Dataset extract:

[Begin]

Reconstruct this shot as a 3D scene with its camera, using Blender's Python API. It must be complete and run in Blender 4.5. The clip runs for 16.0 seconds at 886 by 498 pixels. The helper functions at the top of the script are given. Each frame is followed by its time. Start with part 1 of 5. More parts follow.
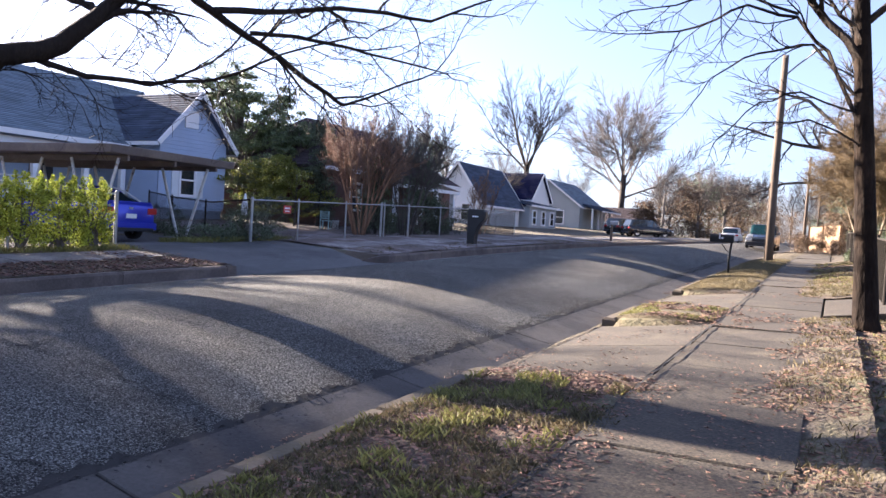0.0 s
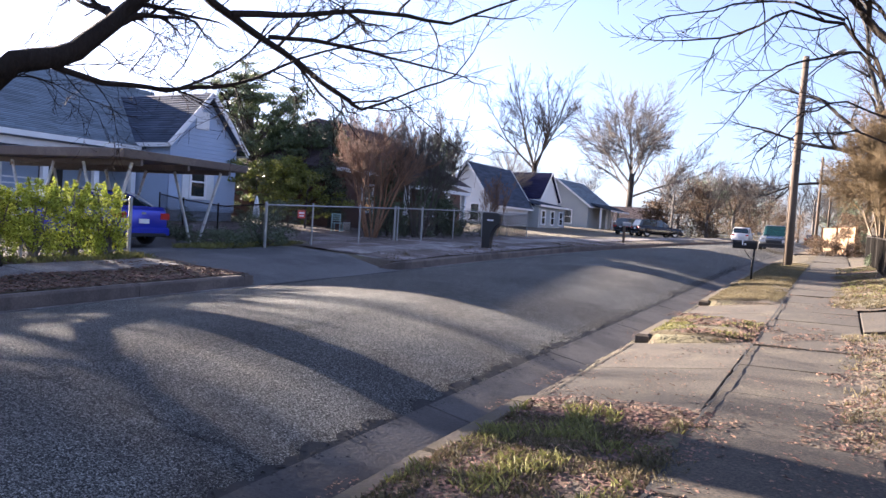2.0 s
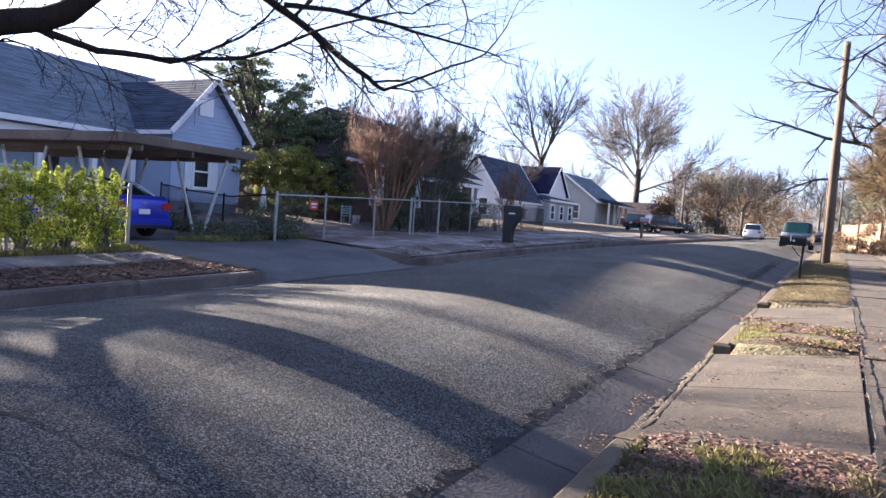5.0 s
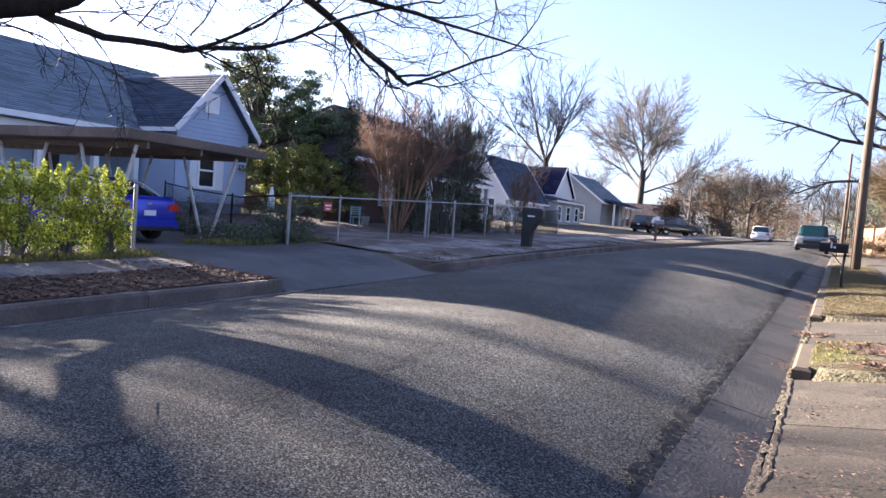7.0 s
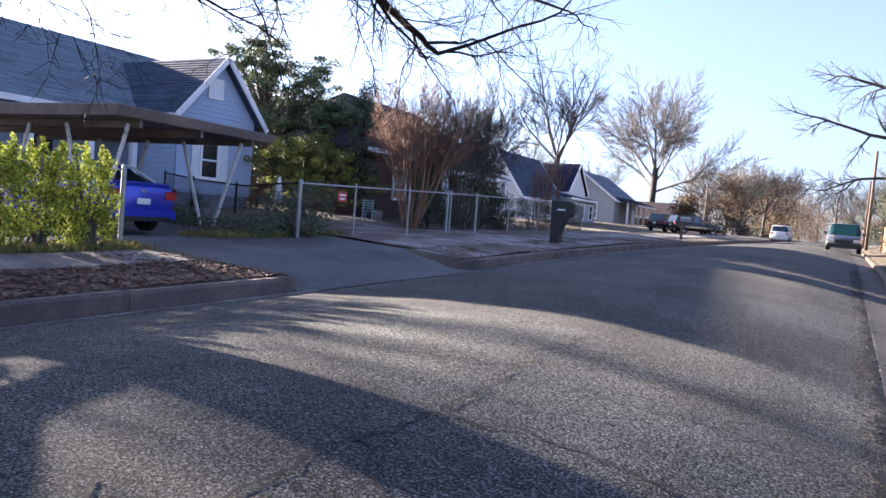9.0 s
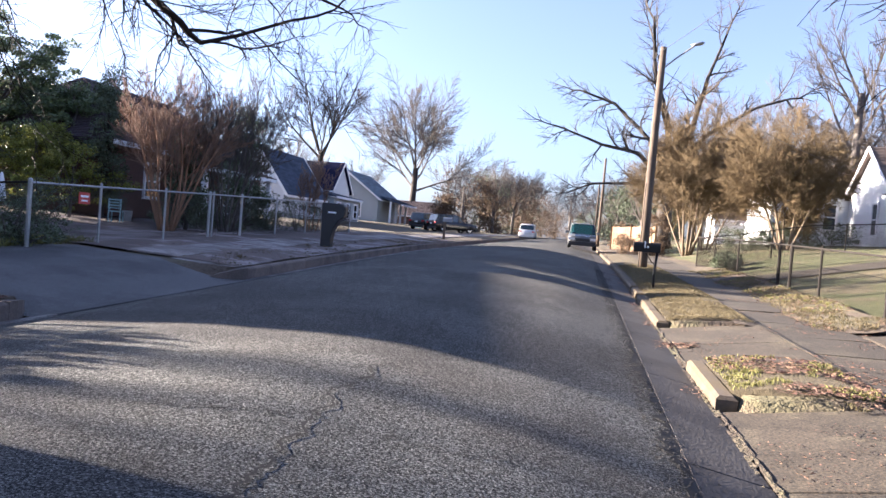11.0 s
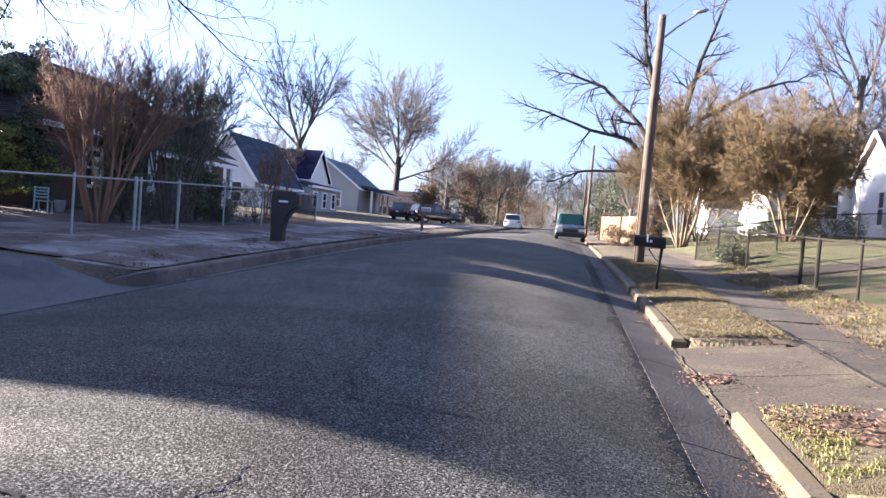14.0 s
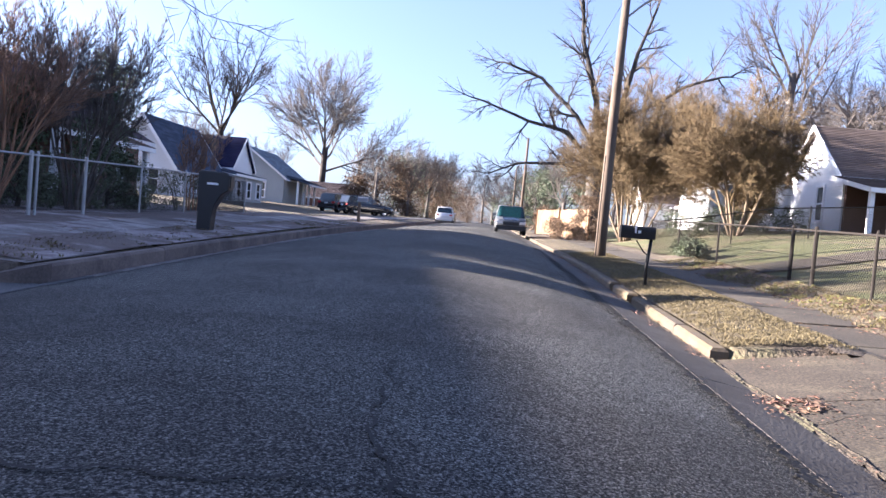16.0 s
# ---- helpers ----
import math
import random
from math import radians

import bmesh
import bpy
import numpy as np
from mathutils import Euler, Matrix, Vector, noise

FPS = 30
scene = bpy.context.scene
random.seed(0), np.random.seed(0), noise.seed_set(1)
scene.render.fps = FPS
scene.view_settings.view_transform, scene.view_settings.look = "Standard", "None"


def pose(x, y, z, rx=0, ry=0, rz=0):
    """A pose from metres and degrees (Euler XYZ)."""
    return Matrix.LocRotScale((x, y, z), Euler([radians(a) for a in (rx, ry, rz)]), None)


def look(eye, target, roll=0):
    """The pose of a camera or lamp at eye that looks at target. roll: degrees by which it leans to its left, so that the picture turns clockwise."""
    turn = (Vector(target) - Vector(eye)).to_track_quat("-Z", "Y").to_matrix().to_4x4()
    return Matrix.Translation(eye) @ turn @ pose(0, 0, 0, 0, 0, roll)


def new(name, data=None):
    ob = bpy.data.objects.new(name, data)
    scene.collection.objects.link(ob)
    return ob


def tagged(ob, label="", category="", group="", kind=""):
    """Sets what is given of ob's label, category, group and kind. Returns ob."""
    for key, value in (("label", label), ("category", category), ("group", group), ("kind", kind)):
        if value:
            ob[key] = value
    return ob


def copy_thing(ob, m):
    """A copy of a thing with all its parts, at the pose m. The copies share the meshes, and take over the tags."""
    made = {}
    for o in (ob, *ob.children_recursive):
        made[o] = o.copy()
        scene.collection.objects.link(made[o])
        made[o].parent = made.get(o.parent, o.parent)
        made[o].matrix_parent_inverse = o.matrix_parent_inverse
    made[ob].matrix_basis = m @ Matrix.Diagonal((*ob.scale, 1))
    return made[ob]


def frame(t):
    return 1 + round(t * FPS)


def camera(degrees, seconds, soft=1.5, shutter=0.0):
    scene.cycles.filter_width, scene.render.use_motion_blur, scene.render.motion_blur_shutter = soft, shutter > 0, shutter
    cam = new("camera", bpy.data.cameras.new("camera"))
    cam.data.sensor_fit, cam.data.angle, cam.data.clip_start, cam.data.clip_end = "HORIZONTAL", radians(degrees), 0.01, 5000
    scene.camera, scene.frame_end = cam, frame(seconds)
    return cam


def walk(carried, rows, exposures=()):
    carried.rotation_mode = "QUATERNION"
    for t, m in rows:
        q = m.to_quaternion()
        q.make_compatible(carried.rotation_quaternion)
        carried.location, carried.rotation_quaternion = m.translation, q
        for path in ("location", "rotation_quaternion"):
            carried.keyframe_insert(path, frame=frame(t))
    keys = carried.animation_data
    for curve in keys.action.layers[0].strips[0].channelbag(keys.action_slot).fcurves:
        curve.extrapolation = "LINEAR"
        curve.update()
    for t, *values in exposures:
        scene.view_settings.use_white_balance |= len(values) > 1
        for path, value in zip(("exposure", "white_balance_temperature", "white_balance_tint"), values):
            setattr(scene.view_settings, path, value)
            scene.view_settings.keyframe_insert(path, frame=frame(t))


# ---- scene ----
cam = camera(62.6, 16.0)
PATH = [
    (0, (3.018, 1.706, 1.353), (2.075, 3.469, 1.287), 3.5),
    (0.5, (2.908, 1.727, 1.346), (1.967, 3.49, 1.275), 3.5),
    (1, (2.894, 1.599, 1.379), (1.949, 3.36, 1.306), 3.6),
    (1.5, (2.787, 1.637, 1.467), (1.836, 3.394, 1.395), 3.6),
    (2, (2.538, 1.863, 1.555), (1.584, 3.619, 1.481), 3.6),
    (2.5, (2.208, 2.178, 1.607), (1.254, 3.934, 1.53), 3.7),
    (3, (1.97, 2.346, 1.559), (1.021, 4.104, 1.478), 3.8),
    (3.5, (1.821, 2.389, 1.445), (0.874, 4.149, 1.361), 3.8),
    (4, (1.648, 2.521, 1.378), (0.696, 4.278, 1.294), 3.9),
    (4.2, (1.57, 2.593, 1.372), (0.618, 4.35, 1.287), 3.9),
    (6.3, (0.739, 3.279, 1.612), (-0.218, 5.033, 1.522), 4.1),
    (6.5, (0.61, 3.334, 1.592), (-0.341, 5.091, 1.501), 4.2),
    (7, (0.354, 3.469, 1.502), (-0.598, 5.226, 1.413), 4.3),
    (7.5, (0.078, 3.712, 1.391), (-0.878, 5.467, 1.302), 4.4),
    (8, (-0.245, 4.068, 1.308), (-1.203, 5.821, 1.219), 4.6),
    (8.5, (-0.591, 4.461, 1.269), (-1.554, 6.211, 1.177), 4.5),
    (9, (-0.964, 4.875, 1.293), (-1.928, 6.625, 1.2), 4.6),
    (9.5, (-1.32, 5.198, 1.39), (-2.179, 7.002, 1.303), 4.7),
    (10, (-1.488, 5.281, 1.446), (-2.014, 7.21, 1.381), 4.7),
    (10.2, (-1.525, 5.298, 1.452), (-1.979, 7.244, 1.395), 4.9),
    (12.3, (-1.156, 5.817, 1.428), (-1.484, 7.789, 1.377), 4.5),
    (12.5, (-1.154, 5.983, 1.425), (-1.483, 7.955, 1.372), 4.4),
    (13, (-1.182, 6.659, 1.415), (-1.51, 8.631, 1.353), 4.4),
    (13.5, (-1.307, 7.388, 1.452), (-1.63, 9.36, 1.382), 4.4),
    (14, (-1.497, 8.175, 1.518), (-1.819, 10.147, 1.445), 4.5),
    (14.5, (-1.746, 8.885, 1.53), (-2.073, 10.857, 1.452), 4.6),
    (15, (-2.011, 9.547, 1.475), (-2.305, 11.524, 1.397), 4.7),
    (15.5, (-2.294, 10.0, 1.405), (-2.473, 11.991, 1.332), 4.9),
    (16, (-2.498, 10.098, 1.325), (-2.611, 12.094, 1.253), 5.0),
]
walk(cam, [(t, look(eye, target, roll)) for t, eye, target, roll in PATH], [(0.0, 2.4, 5250, 26), (9.5, 2.4, 5150, 25), (12.5, 2.2, 5150, 24), (14.5, 2.34, 5000, 26), (16.0, 2.34, 4950, 26)])

# ---- light ----
SUN_DIR = Vector((-1.0, 0.125, 0.257)).normalized()      # towards the low sun
world = bpy.data.worlds.new("sky")
scene.world = world
world.use_nodes = True
wn = world.node_tree
sky = wn.nodes.new("ShaderNodeTexSky")
sky.sky_type = "NISHITA"
sky.sun_disc = False
sky.sun_elevation = math.asin(SUN_DIR.z)
sky.sun_rotation = math.atan2(SUN_DIR.x, SUN_DIR.y)
sky.air_density, sky.dust_density, sky.ozone_density = 1.0, 1.5, 2.4
haze = wn.nodes.new("ShaderNodeHueSaturation")      # thin high haze pales the blue
haze.inputs["Saturation"].default_value = 0.62
wn.links.new(sky.outputs[0], haze.inputs["Color"])
wn.links.new(haze.outputs[0], wn.nodes["Background"].inputs[0])
wn.nodes["Background"].inputs[1].default_value = 0.066
sun = new("sun", bpy.data.lights.new("sun", "SUN"))
sun.data.energy, sun.data.angle, sun.data.color = 10.4, radians(0.55), (1.0, 0.79, 0.47)
sun.matrix_world = look((0, 0, 40), Vector((0, 0, 40)) - SUN_DIR)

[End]

Written request: The material above must be printed exactly, with its pictures left out.

Complete output:
Reconstruct this shot as a 3D scene with its camera, using Blender's Python API. It must be complete and run in Blender 4.5. The clip runs for 16.0 seconds at 886 by 498 pixels. The helper functions at the top of the script are given. Each frame is followed by its time. Start with part 1 of 5. More parts follow.
0.0 s
2.0 s
5.0 s
7.0 s
9.0 s
11.0 s
14.0 s
16.0 s
# ---- helpers ----
import math
import random
from math import radians

import bmesh
import bpy
import numpy as np
from mathutils import Euler, Matrix, Vector, noise

FPS = 30
scene = bpy.context.scene
random.seed(0), np.random.seed(0), noise.seed_set(1)
scene.render.fps = FPS
scene.view_settings.view_transform, scene.view_settings.look = "Standard", "None"


def pose(x, y, z, rx=0, ry=0, rz=0):
    """A pose from metres and degrees (Euler XYZ)."""
    return Matrix.LocRotScale((x, y, z), Euler([radians(a) for a in (rx, ry, rz)]), None)


def look(eye, target, roll=0):
    """The pose of a camera or lamp at eye that looks at target. roll: degrees by which it leans to its left, so that the picture turns clockwise."""
    turn = (Vector(target) - Vector(eye)).to_track_quat("-Z", "Y").to_matrix().to_4x4()
    return Matrix.Translation(eye) @ turn @ pose(0, 0, 0, 0, 0, roll)


def new(name, data=None):
    ob = bpy.data.objects.new(name, data)
    scene.collection.objects.link(ob)
    return ob


def tagged(ob, label="", category="", group="", kind=""):
    """Sets what is given of ob's label, category, group and kind. Returns ob."""
    for key, value in (("label", label), ("category", category), ("group", group), ("kind", kind)):
        if value:
            ob[key] = value
    return ob


def copy_thing(ob, m):
    """A copy of a thing with all its parts, at the pose m. The copies share the meshes, and take over the tags."""
    made = {}
    for o in (ob, *ob.children_recursive):
        made[o] = o.copy()
        scene.collection.objects.link(made[o])
        made[o].parent = made.get(o.parent, o.parent)
        made[o].matrix_parent_inverse = o.matrix_parent_inverse
    made[ob].matrix_basis = m @ Matrix.Diagonal((*ob.scale, 1))
    return made[ob]


def frame(t):
    return 1 + round(t * FPS)


def camera(degrees, seconds, soft=1.5, shutter=0.0):
    scene.cycles.filter_width, scene.render.use_motion_blur, scene.render.motion_blur_shutter = soft, shutter > 0, shutter
    cam = new("camera", bpy.data.cameras.new("camera"))
    cam.data.sensor_fit, cam.data.angle, cam.data.clip_start, cam.data.clip_end = "HORIZONTAL", radians(degrees), 0.01, 5000
    scene.camera, scene.frame_end = cam, frame(seconds)
    return cam


def walk(carried, rows, exposures=()):
    carried.rotation_mode = "QUATERNION"
    for t, m in rows:
        q = m.to_quaternion()
        q.make_compatible(carried.rotation_quaternion)
        carried.location, carried.rotation_quaternion = m.translation, q
        for path in ("location", "rotation_quaternion"):
            carried.keyframe_insert(path, frame=frame(t))
    keys = carried.animation_data
    for curve in keys.action.layers[0].strips[0].channelbag(keys.action_slot).fcurves:
        curve.extrapolation = "LINEAR"
        curve.update()
    for t, *values in exposures:
        scene.view_settings.use_white_balance |= len(values) > 1
        for path, value in zip(("exposure", "white_balance_temperature", "white_balance_tint"), values):
            setattr(scene.view_settings, path, value)
            scene.view_settings.keyframe_insert(path, frame=frame(t))


# ---- scene ----
cam = camera(62.6, 16.0)
PATH = [
    (0, (3.018, 1.706, 1.353), (2.075, 3.469, 1.287), 3.5),
    (0.5, (2.908, 1.727, 1.346), (1.967, 3.49, 1.275), 3.5),
    (1, (2.894, 1.599, 1.379), (1.949, 3.36, 1.306), 3.6),
    (1.5, (2.787, 1.637, 1.467), (1.836, 3.394, 1.395), 3.6),
    (2, (2.538, 1.863, 1.555), (1.584, 3.619, 1.481), 3.6),
    (2.5, (2.208, 2.178, 1.607), (1.254, 3.934, 1.53), 3.7),
    (3, (1.97, 2.346, 1.559), (1.021, 4.104, 1.478), 3.8),
    (3.5, (1.821, 2.389, 1.445), (0.874, 4.149, 1.361), 3.8),
    (4, (1.648, 2.521, 1.378), (0.696, 4.278, 1.294), 3.9),
    (4.2, (1.57, 2.593, 1.372), (0.618, 4.35, 1.287), 3.9),
    (6.3, (0.739, 3.279, 1.612), (-0.218, 5.033, 1.522), 4.1),
    (6.5, (0.61, 3.334, 1.592), (-0.341, 5.091, 1.501), 4.2),
    (7, (0.354, 3.469, 1.502), (-0.598, 5.226, 1.413), 4.3),
    (7.5, (0.078, 3.712, 1.391), (-0.878, 5.467, 1.302), 4.4),
    (8, (-0.245, 4.068, 1.308), (-1.203, 5.821, 1.219), 4.6),
    (8.5, (-0.591, 4.461, 1.269), (-1.554, 6.211, 1.177), 4.5),
    (9, (-0.964, 4.875, 1.293), (-1.928, 6.625, 1.2), 4.6),
    (9.5, (-1.32, 5.198, 1.39), (-2.179, 7.002, 1.303), 4.7),
    (10, (-1.488, 5.281, 1.446), (-2.014, 7.21, 1.381), 4.7),
    (10.2, (-1.525, 5.298, 1.452), (-1.979, 7.244, 1.395), 4.9),
    (12.3, (-1.156, 5.817, 1.428), (-1.484, 7.789, 1.377), 4.5),
    (12.5, (-1.154, 5.983, 1.425), (-1.483, 7.955, 1.372), 4.4),
    (13, (-1.182, 6.659, 1.415), (-1.51, 8.631, 1.353), 4.4),
    (13.5, (-1.307, 7.388, 1.452), (-1.63, 9.36, 1.382), 4.4),
    (14, (-1.497, 8.175, 1.518), (-1.819, 10.147, 1.445), 4.5),
    (14.5, (-1.746, 8.885, 1.53), (-2.073, 10.857, 1.452), 4.6),
    (15, (-2.011, 9.547, 1.475), (-2.305, 11.524, 1.397), 4.7),
    (15.5, (-2.294, 10.0, 1.405), (-2.473, 11.991, 1.332), 4.9),
    (16, (-2.498, 10.098, 1.325), (-2.611, 12.094, 1.253), 5.0),
]
walk(cam, [(t, look(eye, target, roll)) for t, eye, target, roll in PATH], [(0.0, 2.4, 5250, 26), (9.5, 2.4, 5150, 25), (12.5, 2.2, 5150, 24), (14.5, 2.34, 5000, 26), (16.0, 2.34, 4950, 26)])

# ---- light ----
SUN_DIR = Vector((-1.0, 0.125, 0.257)).normalized()      # towards the low sun
world = bpy.data.worlds.new("sky")
scene.world = world
world.use_nodes = True
wn = world.node_tree
sky = wn.nodes.new("ShaderNodeTexSky")
sky.sky_type = "NISHITA"
sky.sun_disc = False
sky.sun_elevation = math.asin(SUN_DIR.z)
sky.sun_rotation = math.atan2(SUN_DIR.x, SUN_DIR.y)
sky.air_density, sky.dust_density, sky.ozone_density = 1.0, 1.5, 2.4
haze = wn.nodes.new("ShaderNodeHueSaturation")      # thin high haze pales the blue
haze.inputs["Saturation"].default_value = 0.62
wn.links.new(sky.outputs[0], haze.inputs["Color"])
wn.links.new(haze.outputs[0], wn.nodes["Background"].inputs[0])
wn.nodes["Background"].inputs[1].default_value = 0.066
sun = new("sun", bpy.data.lights.new("sun", "SUN"))
sun.data.energy, sun.data.angle, sun.data.color = 10.4, radians(0.55), (1.0, 0.79, 0.47)
sun.matrix_world = look((0, 0, 40), Vector((0, 0, 40)) - SUN_DIR)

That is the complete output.